» **SET EXERCISE**
Copy every line of the data that contains the string "shutter".

» **GIVEN MATERIAL**
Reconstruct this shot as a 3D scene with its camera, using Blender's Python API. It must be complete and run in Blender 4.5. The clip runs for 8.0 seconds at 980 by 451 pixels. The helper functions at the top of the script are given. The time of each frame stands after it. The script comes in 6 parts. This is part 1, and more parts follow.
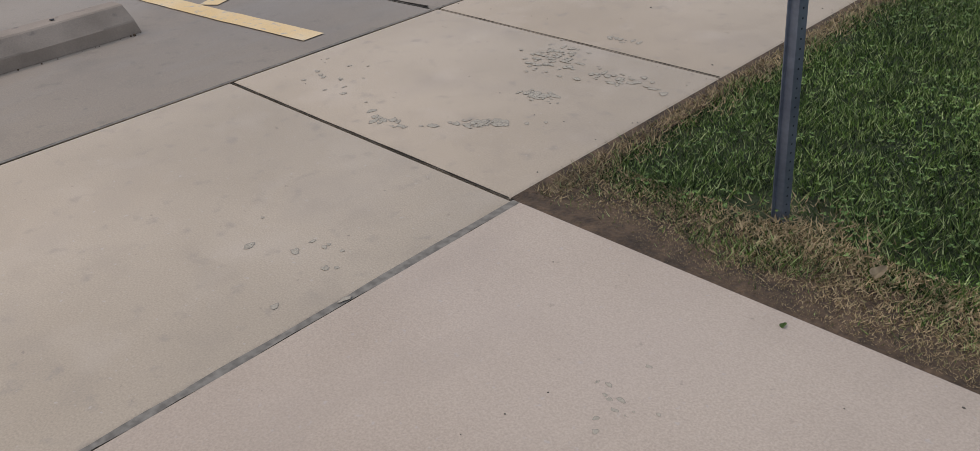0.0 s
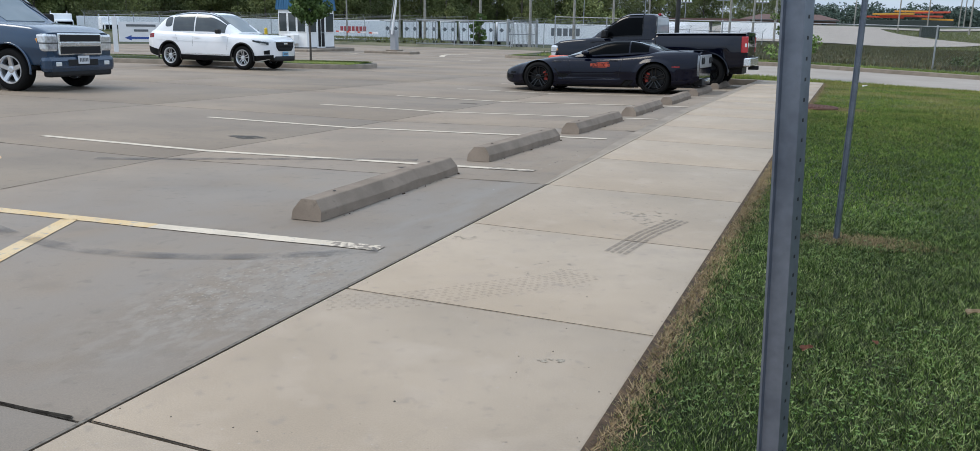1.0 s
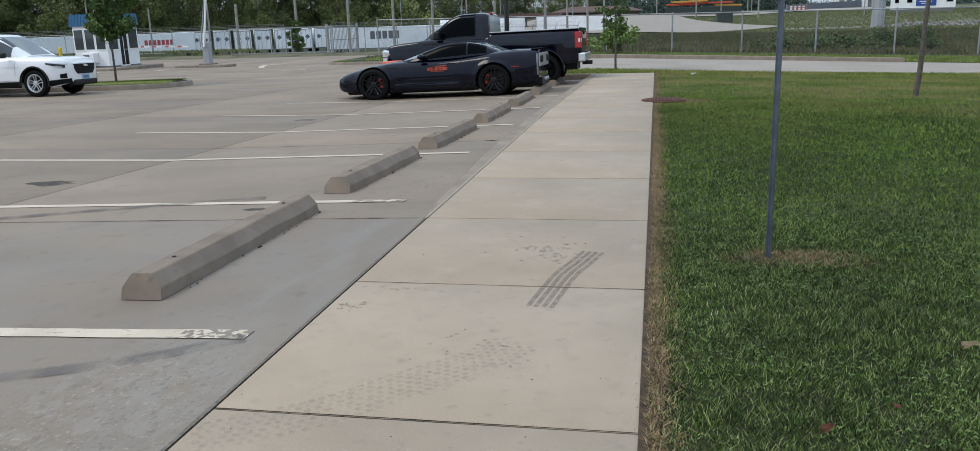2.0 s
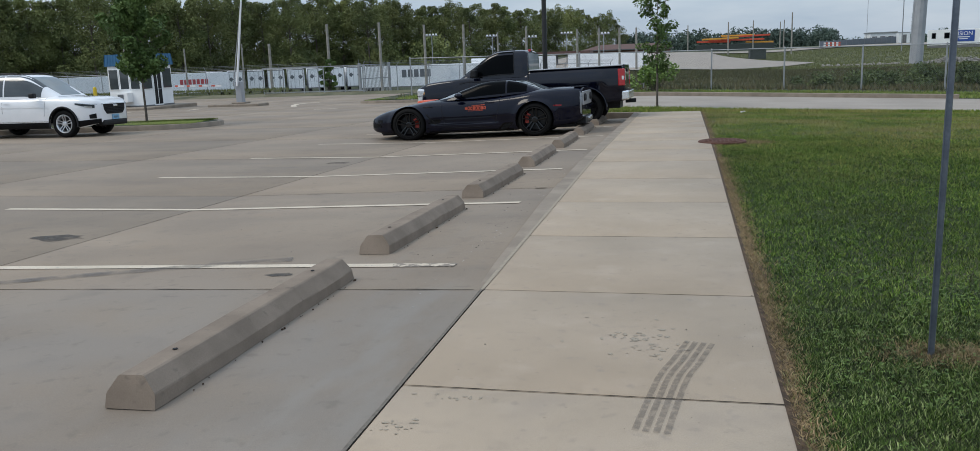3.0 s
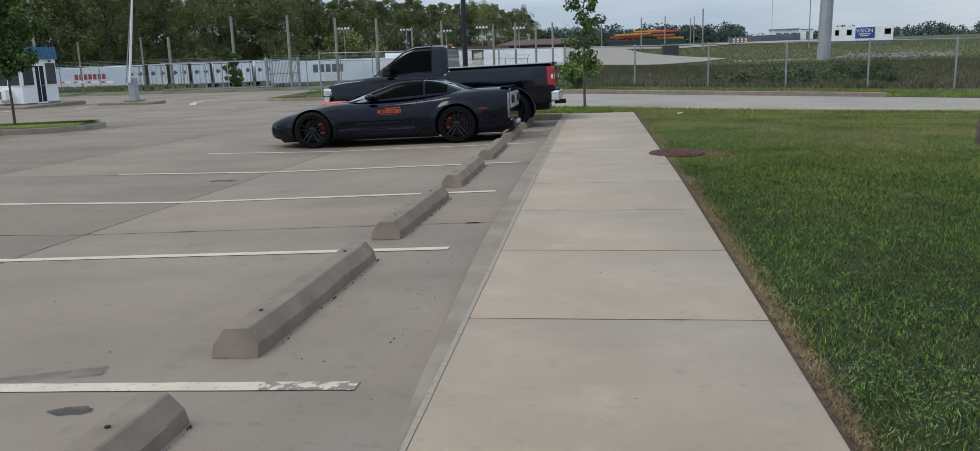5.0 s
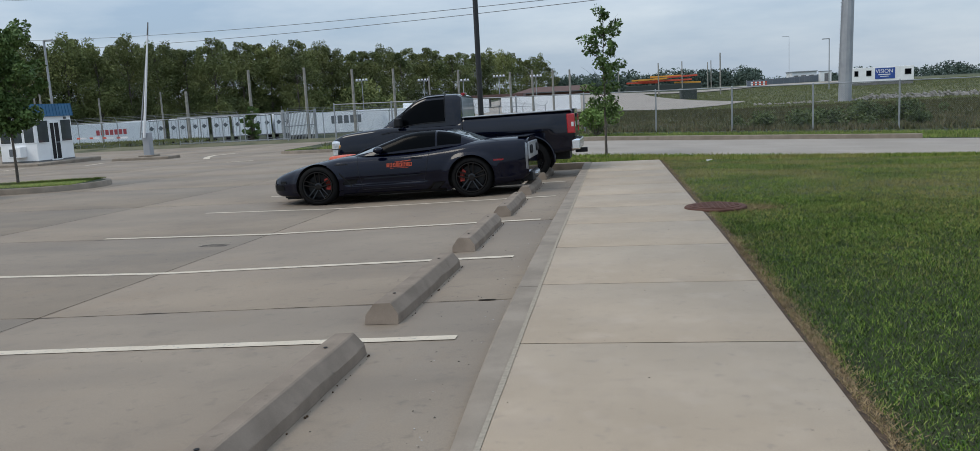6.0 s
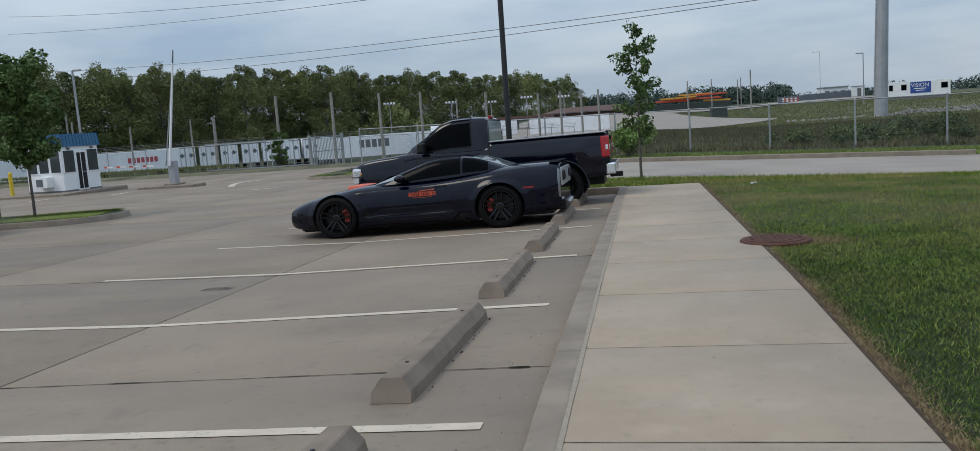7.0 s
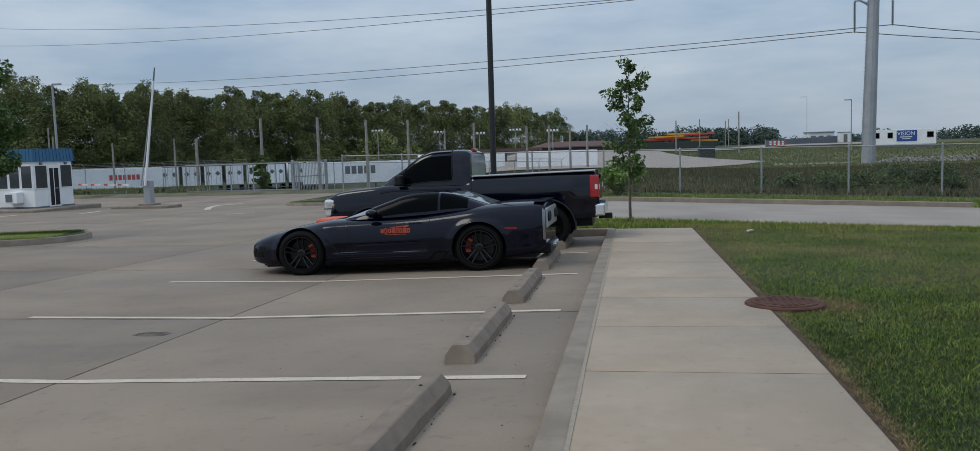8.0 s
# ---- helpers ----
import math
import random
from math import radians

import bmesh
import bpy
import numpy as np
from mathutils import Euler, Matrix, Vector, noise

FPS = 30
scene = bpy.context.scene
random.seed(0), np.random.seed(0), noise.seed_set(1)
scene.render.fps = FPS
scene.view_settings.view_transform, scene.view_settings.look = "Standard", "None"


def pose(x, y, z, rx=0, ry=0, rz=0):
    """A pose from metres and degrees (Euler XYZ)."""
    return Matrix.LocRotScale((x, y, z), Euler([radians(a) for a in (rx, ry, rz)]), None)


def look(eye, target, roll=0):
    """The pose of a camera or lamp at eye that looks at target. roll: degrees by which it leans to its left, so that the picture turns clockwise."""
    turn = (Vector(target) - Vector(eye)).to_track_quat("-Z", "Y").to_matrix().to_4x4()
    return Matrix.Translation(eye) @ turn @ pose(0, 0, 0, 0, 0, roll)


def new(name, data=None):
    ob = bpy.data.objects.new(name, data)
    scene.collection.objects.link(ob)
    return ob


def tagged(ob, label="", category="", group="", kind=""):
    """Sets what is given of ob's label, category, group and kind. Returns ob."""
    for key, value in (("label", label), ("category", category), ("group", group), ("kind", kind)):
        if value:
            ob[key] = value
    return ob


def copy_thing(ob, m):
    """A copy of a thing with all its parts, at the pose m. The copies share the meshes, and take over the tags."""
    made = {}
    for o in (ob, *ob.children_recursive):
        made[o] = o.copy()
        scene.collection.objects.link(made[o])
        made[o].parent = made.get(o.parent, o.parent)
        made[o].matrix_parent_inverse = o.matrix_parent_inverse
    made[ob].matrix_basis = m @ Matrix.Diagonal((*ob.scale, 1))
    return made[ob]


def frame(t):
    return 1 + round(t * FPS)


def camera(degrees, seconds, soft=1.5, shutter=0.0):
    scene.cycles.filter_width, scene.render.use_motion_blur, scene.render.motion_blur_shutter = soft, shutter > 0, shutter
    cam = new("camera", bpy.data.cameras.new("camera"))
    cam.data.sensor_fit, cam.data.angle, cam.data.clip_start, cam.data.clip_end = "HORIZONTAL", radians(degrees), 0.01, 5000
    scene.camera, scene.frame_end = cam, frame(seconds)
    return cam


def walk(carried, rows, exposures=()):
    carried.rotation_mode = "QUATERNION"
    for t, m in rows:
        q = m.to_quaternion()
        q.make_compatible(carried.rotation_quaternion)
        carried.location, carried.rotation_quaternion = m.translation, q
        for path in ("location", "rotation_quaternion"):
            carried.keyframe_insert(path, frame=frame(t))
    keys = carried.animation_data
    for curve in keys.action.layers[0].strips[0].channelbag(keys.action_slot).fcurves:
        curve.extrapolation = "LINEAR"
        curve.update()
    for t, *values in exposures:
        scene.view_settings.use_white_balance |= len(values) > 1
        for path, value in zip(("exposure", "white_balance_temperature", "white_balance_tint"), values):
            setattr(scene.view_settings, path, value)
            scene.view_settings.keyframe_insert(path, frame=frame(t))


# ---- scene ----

» **OUTPUT FOR THIS TASK**
def camera(degrees, seconds, soft=1.5, shutter=0.0):
    scene.cycles.filter_width, scene.render.use_motion_blur, scene.render.motion_blur_shutter = soft, shutter > 0, shutter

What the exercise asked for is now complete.